Une demande en hausse
Tout en étant la ressource la plus abondante de la planète (elle recouvre environ 71 % de la surface du globe), l'eau a, dans une proportion de 98 %, une teneur en sel trop élevée pour servir aux usages humains. L'eau douce accessible, celle que l'on trouve dans les lacs, les rivières, les nappes phréatiques, ne compte que pour 0,25 % de la ressource totale mondiale. De plus, l'eau douce est inégalement répartie entre les territoires. Si le Canada dispose d'une capacité de 83.000 m3/personne/an, la France dispose de son côté de 2.900 m3/personne/an, la Jordanie 120…
Le non accès à l'eau douce cause chaque année la mort de plusieurs millions de personnes et l'atteinte à la dignité humaine de millions d'autres. Limitée, l'eau douce disponible n'est pourtant pas rare. Sa quantité pourrait largement combler les besoins actuels de la population mondiale et plus encore. Le problème majeur n'est pas la disponibilité de la ressource mais les usages que l'on en fait, note Jean-François Rouzier, de l'Office international de l'eau.
Au cours du siècle dernier, l'utilisation d'eau douce a augmenté à un rythme deux fois plus élevé que la population. Chaque année, l'agriculture consomme près de 70 % de l'eau totale utilisée, l'industrie 20 %, et la consommation domestique 10 %. Certains pays consomment davantage qu'ils ne possèdent, menant à l'assèchement de certains puits, nappes souterraines ou rivières. Si cette surexploitation de la ressource eau n'est pas forcément visible aujourd'hui, la pénurie a déjà conduit certains pays à revoir leur politique d'approvisionnement.
Les usages de l'eau en question
Si la quantité d'eau directement consommé par le citoyen moyen reste faible ,celle nécessaire à la production de notre nourriture est beaucoup plus importante : elle s'élève jusqu'à 2.000 litres par jour.
Mais que ce soit dans l'agriculture, l'industrie ou pour les besoins domestiques, la demande en eau ne cesse de croître, créant une compétition entre les différents usages, souvent au détriment de l'agriculture. Un certain nombre de pays connaissent actuellement des tensions sur cette ressource et sont emmenés à reconsidérer leurs choix en matière de production agricole et industrielle, note Loïc Fauchon. Récemment, la Californie a déclaré l'état d'urgence en eau, du fait de précipitations inférieures à la moyenne ces trois dernières années, entraînant une restriction de l'approvisionnement urbain en eau de 20 % mais surtout une baisse considérable de l'activité agricole.

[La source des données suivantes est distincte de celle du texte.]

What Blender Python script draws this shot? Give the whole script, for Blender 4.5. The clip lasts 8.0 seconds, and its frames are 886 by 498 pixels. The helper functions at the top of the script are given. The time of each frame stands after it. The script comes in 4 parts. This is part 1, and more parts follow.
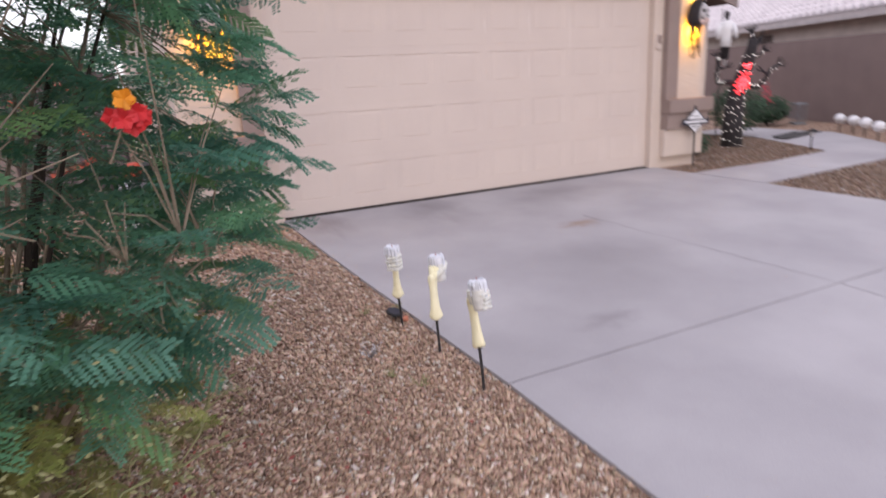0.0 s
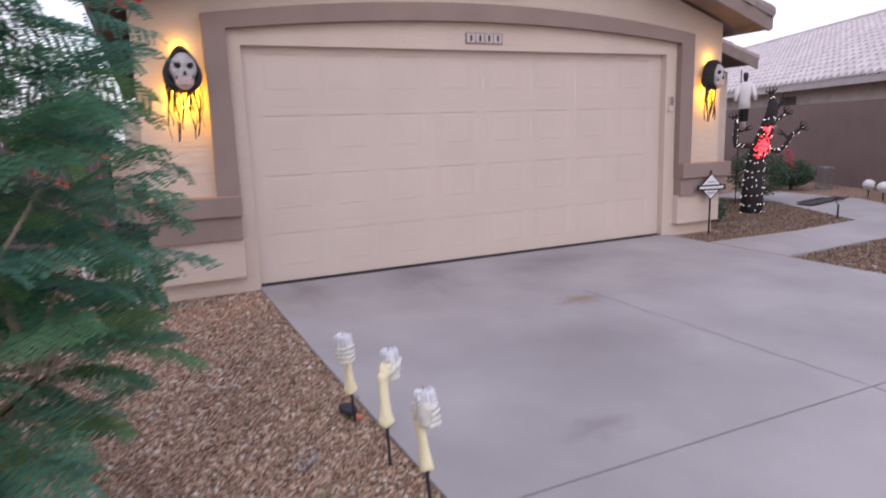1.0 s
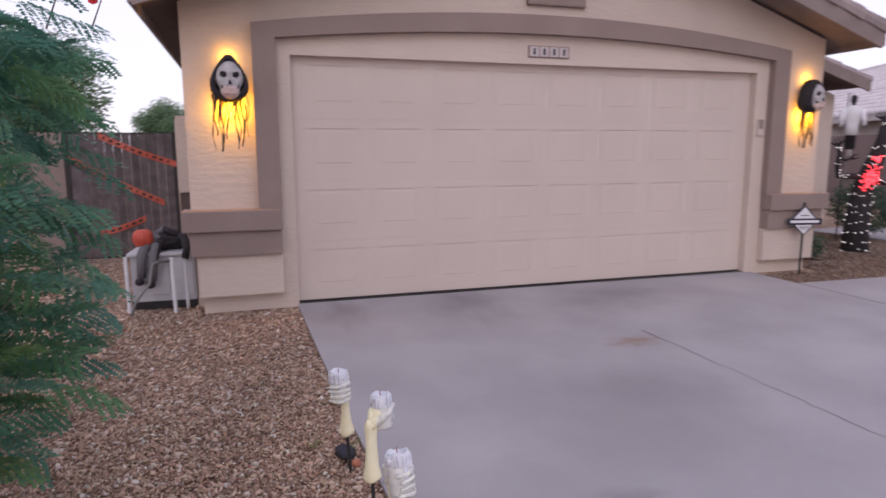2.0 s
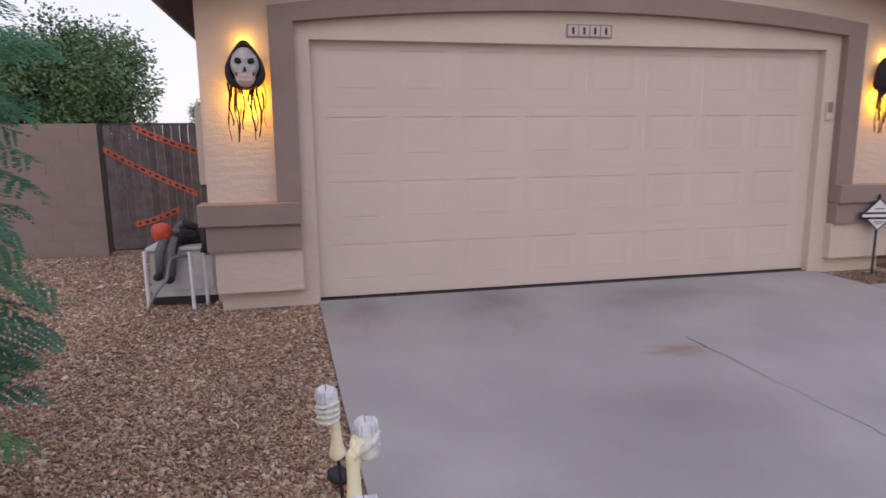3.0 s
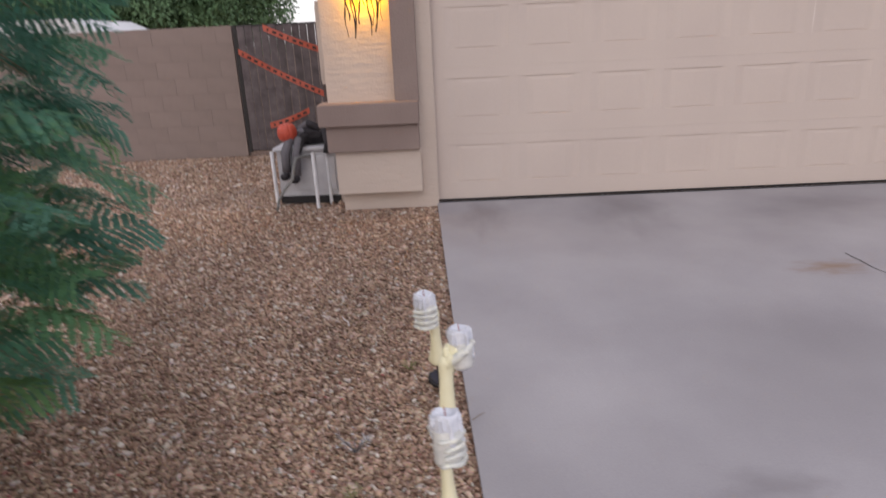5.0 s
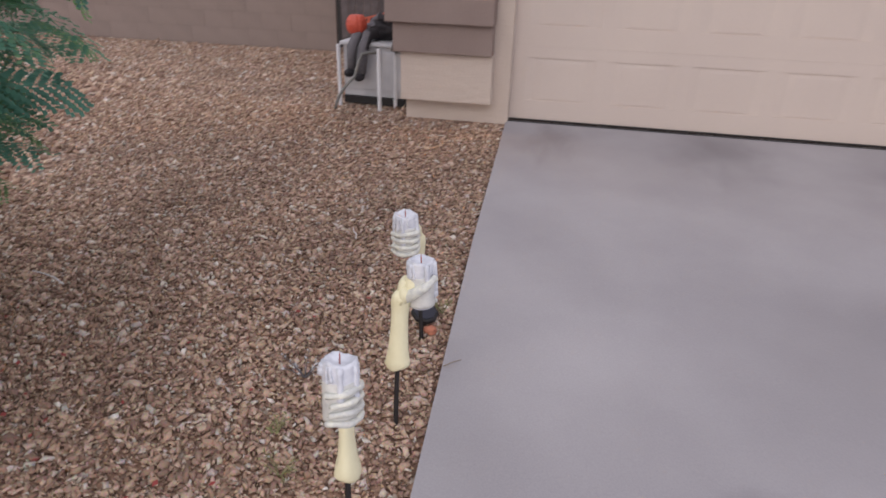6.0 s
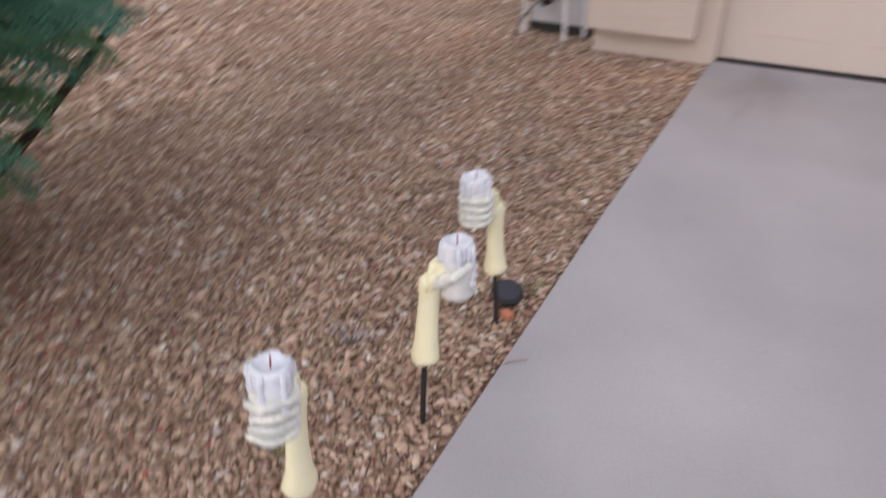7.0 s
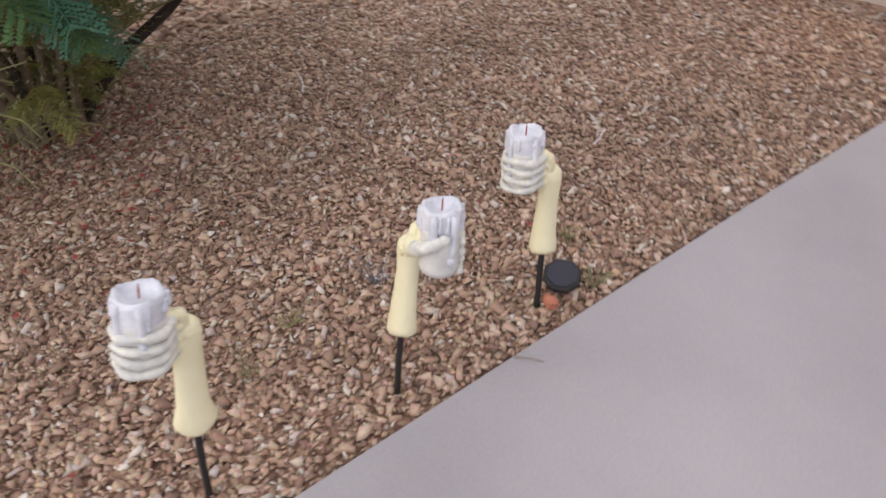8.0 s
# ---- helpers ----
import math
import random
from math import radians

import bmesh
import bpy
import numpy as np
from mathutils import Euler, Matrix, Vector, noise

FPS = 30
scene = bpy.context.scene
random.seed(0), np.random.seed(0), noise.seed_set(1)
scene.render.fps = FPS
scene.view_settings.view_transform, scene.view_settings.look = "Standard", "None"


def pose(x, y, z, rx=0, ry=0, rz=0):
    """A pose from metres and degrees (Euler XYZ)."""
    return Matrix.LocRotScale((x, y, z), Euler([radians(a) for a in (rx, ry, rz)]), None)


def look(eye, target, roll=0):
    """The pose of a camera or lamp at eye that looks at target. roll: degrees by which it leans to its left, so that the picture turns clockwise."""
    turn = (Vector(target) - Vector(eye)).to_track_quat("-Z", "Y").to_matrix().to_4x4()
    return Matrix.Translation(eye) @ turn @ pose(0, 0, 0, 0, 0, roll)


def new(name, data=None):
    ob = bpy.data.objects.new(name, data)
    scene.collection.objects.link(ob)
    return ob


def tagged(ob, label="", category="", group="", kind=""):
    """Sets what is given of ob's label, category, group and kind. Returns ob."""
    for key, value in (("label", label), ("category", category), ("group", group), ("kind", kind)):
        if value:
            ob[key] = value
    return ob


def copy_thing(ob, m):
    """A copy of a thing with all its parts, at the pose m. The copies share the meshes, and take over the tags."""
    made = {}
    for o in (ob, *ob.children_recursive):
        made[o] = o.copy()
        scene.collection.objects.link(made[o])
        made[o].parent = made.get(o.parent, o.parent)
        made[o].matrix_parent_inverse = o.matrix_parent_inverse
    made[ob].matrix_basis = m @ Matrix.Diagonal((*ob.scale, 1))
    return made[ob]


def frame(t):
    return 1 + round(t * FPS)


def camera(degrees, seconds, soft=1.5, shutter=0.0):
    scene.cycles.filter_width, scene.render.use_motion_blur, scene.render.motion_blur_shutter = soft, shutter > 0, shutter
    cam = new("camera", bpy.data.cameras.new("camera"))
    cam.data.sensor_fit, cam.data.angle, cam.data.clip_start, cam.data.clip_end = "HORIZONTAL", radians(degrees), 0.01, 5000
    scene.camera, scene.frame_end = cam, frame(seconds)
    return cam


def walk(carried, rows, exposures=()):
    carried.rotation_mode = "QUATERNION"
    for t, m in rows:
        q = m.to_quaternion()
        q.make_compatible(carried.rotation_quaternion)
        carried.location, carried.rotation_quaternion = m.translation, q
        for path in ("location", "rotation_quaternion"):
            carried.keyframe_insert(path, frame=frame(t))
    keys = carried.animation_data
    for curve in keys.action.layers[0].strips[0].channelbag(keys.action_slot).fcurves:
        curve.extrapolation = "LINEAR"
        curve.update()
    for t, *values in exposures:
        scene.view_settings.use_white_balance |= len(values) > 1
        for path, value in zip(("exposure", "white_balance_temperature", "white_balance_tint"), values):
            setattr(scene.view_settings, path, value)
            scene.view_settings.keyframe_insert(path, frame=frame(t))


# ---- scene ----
cam = camera(70.0, 8.0, 1.6, 0.5)
PATH = [
    (0, (-1.385, -6.246, 1.321), (-0.521, -4.521, 0.794), -3.0),
    (0.3, (-1.18, -6.174, 1.34), (-0.414, -4.388, 0.869), -1.4),
    (0.5, (-1.101, -6.131, 1.349), (-0.335, -4.343, 0.885), -2.3),
    (0.7, (-1.009, -6.077, 1.38), (-0.227, -4.285, 0.959), -2.1),
    (1, (-0.855, -5.92, 1.377), (-0.032, -4.134, 1.009), -2.0),
    (1.2, (-0.762, -5.848, 1.387), (0.08, -4.061, 1.075), -2.4),
    (1.5, (-0.644, -5.783, 1.387), (0.179, -3.985, 1.084), -2.7),
    (1.7, (-0.55, -5.74, 1.37), (0.193, -3.908, 1.068), -2.1),
    (2, (-0.39, -5.687, 1.372), (0.189, -3.798, 1.061), -0.2),
    (2.2, (-0.308, -5.672, 1.39), (0.207, -3.767, 1.063), 0.5),
    (3.3, (-0.049, -5.288, 1.375), (0.262, -3.345, 1.015), -2.0),
    (3.5, (-0.081, -5.25, 1.363), (0.094, -3.293, 0.991), -2.1),
    (3.8, (-0.057, -5.247, 1.362), (0.007, -3.29, 0.956), -2.1),
    (4, (-0.053, -5.262, 1.364), (-0.036, -3.307, 0.944), -1.1),
    (4.3, (-0.037, -5.297, 1.386), (-0.072, -3.351, 0.923), -2.3),
    (4.5, (-0.033, -5.301, 1.384), (-0.069, -3.372, 0.857), -3.0),
    (4.8, (0.009, -5.262, 1.361), (-0.015, -3.354, 0.762), -3.5),
    (5, (0.079, -5.233, 1.342), (0.056, -3.337, 0.707), -2.7),
    (5.2, (0.148, -5.137, 1.285), (0.118, -3.259, 0.598), -0.6),
    (6.3, (0.592, -4.666, 1.191), (0.102, -2.957, 0.275), 0.4),
    (6.5, (0.646, -4.536, 1.192), (0.067, -2.873, 0.244), -1.2),
    (6.8, (0.711, -4.384, 1.163), (-0.056, -2.817, 0.184), -2.5),
    (7, (0.769, -4.27, 1.127), (-0.169, -2.855, 0.071), -1.0),
    (7.2, (0.862, -4.163, 1.1), (-0.223, -2.976, -0.088), -0.3),
    (7.5, (0.903, -4.019, 1.079), (-0.289, -2.99, -0.153), -2.4),
    (7.6, (0.91, -3.961, 1.073), (-0.293, -2.965, -0.176), -2.1),
    (8, (0.927, -3.737, 1.053), (-0.376, -2.882, -0.201), 0.0),
]
walk(cam, [(t, look(eye, target, roll)) for t, eye, target, roll in PATH], [(0.0, 0.57, 6300, 13), (0.4, 0.38, 6250, 14), (1.2, 0.26, 6150, 16), (1.7, 0.1, 6150, 19), (2.2, 0.02, 6150, 19), (3.5, -0.05, 6400, 10), (4.3, 0.06, 6450, 9), (5.0, 0.2, 6450, 9), (6.5, 0.28, 6450, 9), (7.5, 0.55, 6600, 7), (8.0, 0.53, 6700, 7)])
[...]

En Chine, les industries émergentes ont souvent un accès prioritaire à l'eau, au détriment des petits agriculteurs…
L'accroissement de la population ne fera qu'amplifier ce phénomène : la hausse démographique, mais aussi l'urbanisation croissante et la littoralisation accrue des populations devraient entraîner de nouvelles tensions sur la ressource. L'impact le plus important ne proviendra pas du changement climatique mais bien de l'augmentation de la population, analyse Lena Salame de l'UNESCO.
Mais cette compétition dépasse également l'échelle locale. L'eau est souvent une ressource partagée entre différents pays et la pénurie dépasse les frontières. L'hydrodiplomatie sera donc une condition future nécessaire à la paix dans certaines régions.
Vers l'apaisement des conflits
Aux dires de nombreux experts, la guerre de l'eau est pourtant un mythe. Si cette ressource est au cœur de nombreuses tensions dans des zones déjà fragilisées, une bonne gestion de l'eau peut apaiser les conflits selon eux. A condition d'abandonner le court termisme si courant dans les politiques de l'eau aujourd'hui...
Les tensions sont déjà là, sur la migration, sur les bassins transfrontaliers… constate Loïc Fauchon. Mais des coopérations peuvent résoudrent ces tensions. Concernant le problème de l'Euphrate et du Tigre par exemple, la Turquie vient d'accepter un doublement des allocations d'eau vers la Syrie et l'Irak. L'hydrodiplomatie devrait être la réponse aux tensions sur l'eau.
Le président du Conseil mondial de l'eau identifie en outre 4 réponses aux problématiques actuelles : une modification des comportements et une régulation politique de la demande, une utilisation accrue des technologies pour augmenter et faciliter l'accès à l'eau (dessalement, captage…), une conception différente de l'aménagement du territoire et enfin une reconnaissance du droit à l'eau. Si le Ve forum mondial de l'eau qui vient de s'achever à Istanbul n'a pas abouti sur ce dernier point, Lena Salame reste confiante : nous sommes sur la bonne voie.